Agli inizi del Duemila film pluri-visti e premiati come Goodbye, Lenin!, Le vite degli altri, La caduta hanno contribuito a riproporre Berlino come set cinematografico e turistico, assimilandola a realtà parallele o nascoste rispetto al corso “in superficie” degli eventi storici. Una produzione tedesca che cercò, inconsapevolmente in contrasto con i titoli appena citati, di raccontare una storia indipendente dal passato cittadino è Lola corre (1998, Tom Tykwer). Berlino si estende per quasi 900 km², una superficie impossibile da coprire velocemente. È questa, grosso modo, l’impresa compiuta da Lola per salvare il fidanzato e che la porta ad attraversare i maggiori e opposti quartieri della città in venti minuti. Viva il montaggio e viva, quasi vent’anni dopo, il digitale, che permette di girare senza interruzioni: un unico piano sequenza costituisce Victoria (2015, Sebastian Schipper), dove un pugno di strade tra Friedrichstraße e Charlottenstraße contengono un tour de force simile a Lola corre. Se là, riguardando il film oggi, la città poteva emergere a vera e nuova protagonista, qui è la cinepresa l’unica eroina memorabile.
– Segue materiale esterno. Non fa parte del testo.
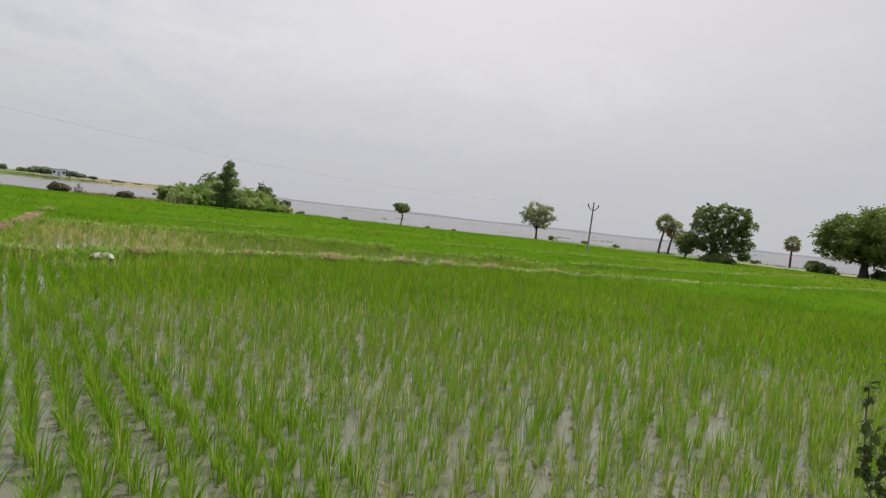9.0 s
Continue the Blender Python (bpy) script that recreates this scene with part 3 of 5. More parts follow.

Eppure entrambi i film disegnano una psicogeografia a suo modo fedele allo spirito cittadino, e senza chiamare in causa l’ormai famigerato muro. È ironico e forse profetico, ma l’opera che consacrò Berlino come Città Cinematografica—Il cielo sopra Berlino (1987)—ricostruì artificialmente parti del muro poiché era vietato filmare nei pressi di quello reale.